:: EXERCISE BRIEF ::
Without the pictures, return all of the material exactly as written.

(Animation scripts)
______________________________
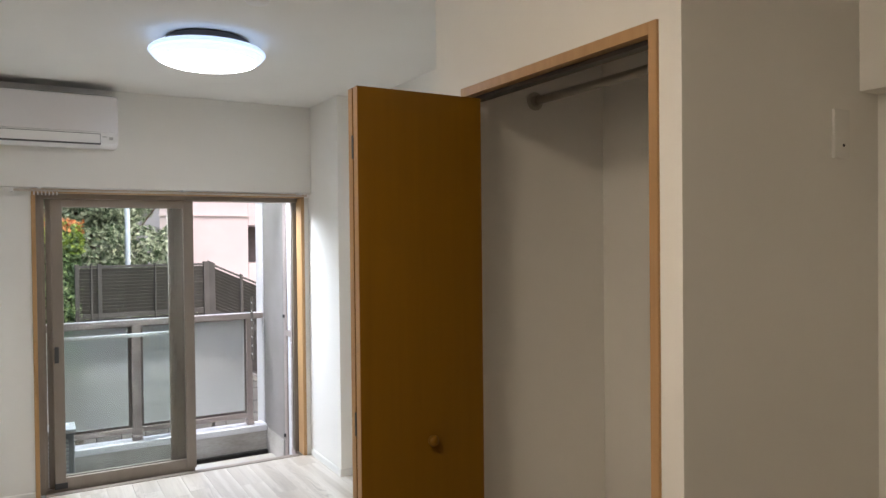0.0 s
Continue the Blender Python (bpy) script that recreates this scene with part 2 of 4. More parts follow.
FENCE = surface("dark_brown_fence", (0.055, 0.049, 0.047), (0.08, 0.073, 0.07), 0.5, 0.2, scale=6, fine=90, bump=0.05)
PINK_WALL = surface("pink_render", (0.49, 0.41, 0.42), (0.57, 0.49, 0.495), 0.85, scale=0.6, fine=30, bump=0.2)
BROWN_WALL = surface("brown_render", (0.20, 0.165, 0.15), (0.26, 0.22, 0.2), 0.85, scale=0.6, fine=30, bump=0.2)
DARK_OPENING = surface("dark_recess", (0.05, 0.04, 0.04), (0.085, 0.07, 0.07), 0.6)
POLE_PAINT = surface("pale_blue_pole", (0.62, 0.68, 0.76), (0.7, 0.76, 0.83), 0.45)
BARK = surface("bark", (0.07, 0.045, 0.03), (0.14, 0.1, 0.07), 0.9, fine=40, bump=0.7)
HEDGE_LEAF = leaf_surface("hedge_leaf", (0.035, 0.08, 0.03), (0.32, 0.42, 0.19), 0.34)
HEDGE_YOUNG = leaf_surface("young_hedge_leaf", (0.19, 0.29, 0.04), (0.36, 0.43, 0.075))
RED_LEAF = leaf_surface("red_shoot", (0.42, 0.09, 0.04), (0.6, 0.28, 0.09))
# low hedge: lit top and shaded side put into two lime leaf colours
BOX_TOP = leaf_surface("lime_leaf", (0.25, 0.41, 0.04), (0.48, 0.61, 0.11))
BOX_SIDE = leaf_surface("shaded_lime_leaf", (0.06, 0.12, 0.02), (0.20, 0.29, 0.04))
BUSH_LEAF = leaf_surface("camellia_leaf", (0.03, 0.08, 0.04), (0.25, 0.37, 0.21), 0.22)
TREE_LEAF = leaf_surface("tree_leaf", (0.06, 0.105, 0.045), (0.58, 0.62, 0.44), 0.35)
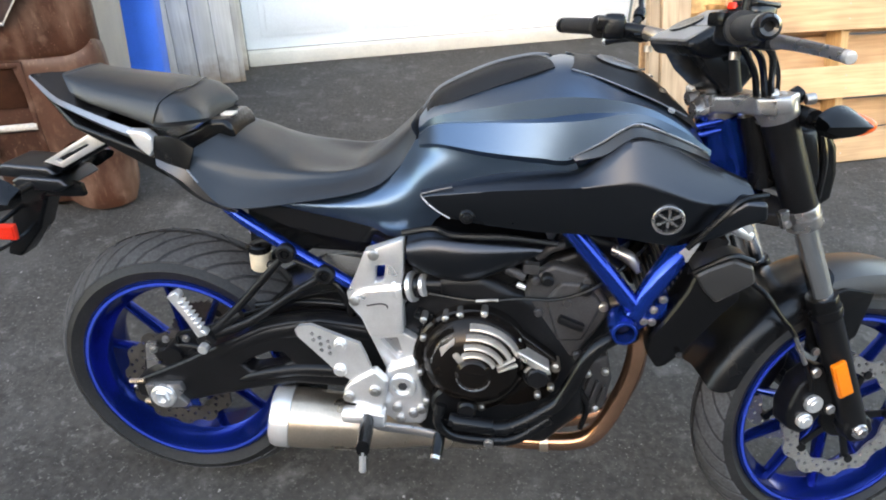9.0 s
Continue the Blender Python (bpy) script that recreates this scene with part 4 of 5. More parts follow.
        for x, z, y in ((0.464, 0.680, 0.186), (0.430, 0.590, 0.195), (0.509, 0.361, 0.200), (0.541, 0.351, 0.200), (0.556, 0.362, 0.200), (0.516, 0.335, 0.200)):
            part("screw", moved(join(drum(0.0098, -0.007, 0.003, 0.002, 18), drum(0.0055, -0.0078, 0.0, 0.001, 6)), pose(x, -y * s, z)), SCREW, p)
        holes = [ring_points(x, z, 0.0042, 8) for x, z in ((0.350, 0.521), (0.352, 0.508), (0.364, 0.514), (0.366, 0.500), (0.367, 0.487), (0.380, 0.507), (0.382, 0.494), (0.383, 0.481))]
        heel = plate([(0.318, 0.527), (0.326, 0.536), (0.348, 0.540), (0.440, 0.507), (0.452, 0.480), (0.463, 0.448), (0.420, 0.424), (0.392, 0.444), (0.322, 0.514)], holes, -0.212 * s, -0.204 * s)
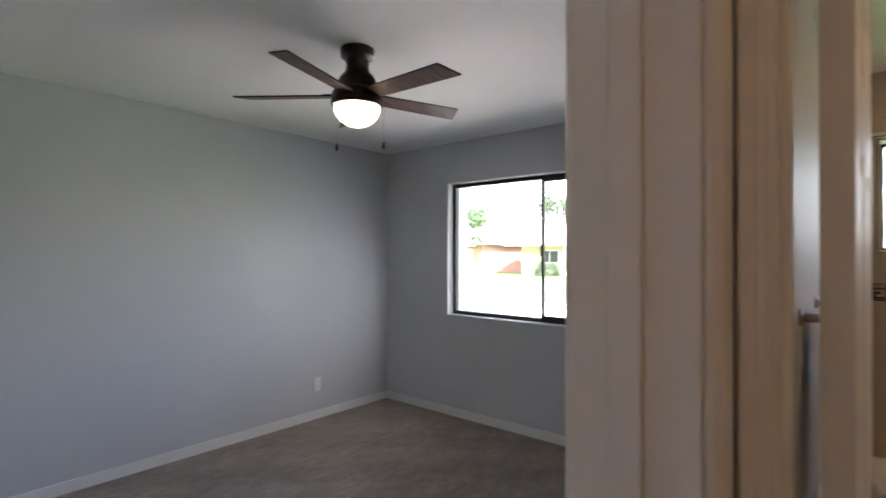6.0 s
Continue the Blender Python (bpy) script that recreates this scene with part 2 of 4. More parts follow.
______________________________
:: EXERCISE RESULT ::
0.0 s
Continue the Blender Python (bpy) script that recreates this scene with part 2 of 4. More parts follow.
FENCE = surface("dark_brown_fence", (0.055, 0.049, 0.047), (0.08, 0.073, 0.07), 0.5, 0.2, scale=6, fine=90, bump=0.05)
PINK_WALL = surface("pink_render", (0.49, 0.41, 0.42), (0.57, 0.49, 0.495), 0.85, scale=0.6, fine=30, bump=0.2)
BROWN_WALL = surface("brown_render", (0.20, 0.165, 0.15), (0.26, 0.22, 0.2), 0.85, scale=0.6, fine=30, bump=0.2)
DARK_OPENING = surface("dark_recess", (0.05, 0.04, 0.04), (0.085, 0.07, 0.07), 0.6)
POLE_PAINT = surface("pale_blue_pole", (0.62, 0.68, 0.76), (0.7, 0.76, 0.83), 0.45)
BARK = surface("bark", (0.07, 0.045, 0.03), (0.14, 0.1, 0.07), 0.9, fine=40, bump=0.7)
HEDGE_LEAF = leaf_surface("hedge_leaf", (0.035, 0.08, 0.03), (0.32, 0.42, 0.19), 0.34)
HEDGE_YOUNG = leaf_surface("young_hedge_leaf", (0.19, 0.29, 0.04), (0.36, 0.43, 0.075))
RED_LEAF = leaf_surface("red_shoot", (0.42, 0.09, 0.04), (0.6, 0.28, 0.09))
# low hedge: lit top and shaded side put into two lime leaf colours
BOX_TOP = leaf_surface("lime_leaf", (0.25, 0.41, 0.04), (0.48, 0.61, 0.11))
BOX_SIDE = leaf_surface("shaded_lime_leaf", (0.06, 0.12, 0.02), (0.20, 0.29, 0.04))
BUSH_LEAF = leaf_surface("camellia_leaf", (0.03, 0.08, 0.04), (0.25, 0.37, 0.21), 0.22)
TREE_LEAF = leaf_surface("tree_leaf", (0.06, 0.105, 0.045), (0.58, 0.62, 0.44), 0.35)
9.0 s
Continue the Blender Python (bpy) script that recreates this scene with part 4 of 5. More parts follow.
        for x, z, y in ((0.464, 0.680, 0.186), (0.430, 0.590, 0.195), (0.509, 0.361, 0.200), (0.541, 0.351, 0.200), (0.556, 0.362, 0.200), (0.516, 0.335, 0.200)):
            part("screw", moved(join(drum(0.0098, -0.007, 0.003, 0.002, 18), drum(0.0055, -0.0078, 0.0, 0.001, 6)), pose(x, -y * s, z)), SCREW, p)
        holes = [ring_points(x, z, 0.0042, 8) for x, z in ((0.350, 0.521), (0.352, 0.508), (0.364, 0.514), (0.366, 0.500), (0.367, 0.487), (0.380, 0.507), (0.382, 0.494), (0.383, 0.481))]
        heel = plate([(0.318, 0.527), (0.326, 0.536), (0.348, 0.540), (0.440, 0.507), (0.452, 0.480), (0.463, 0.448), (0.420, 0.424), (0.392, 0.444), (0.322, 0.514)], holes, -0.212 * s, -0.204 * s)
6.0 s
Continue the Blender Python (bpy) script that recreates this scene with part 2 of 4. More parts follow.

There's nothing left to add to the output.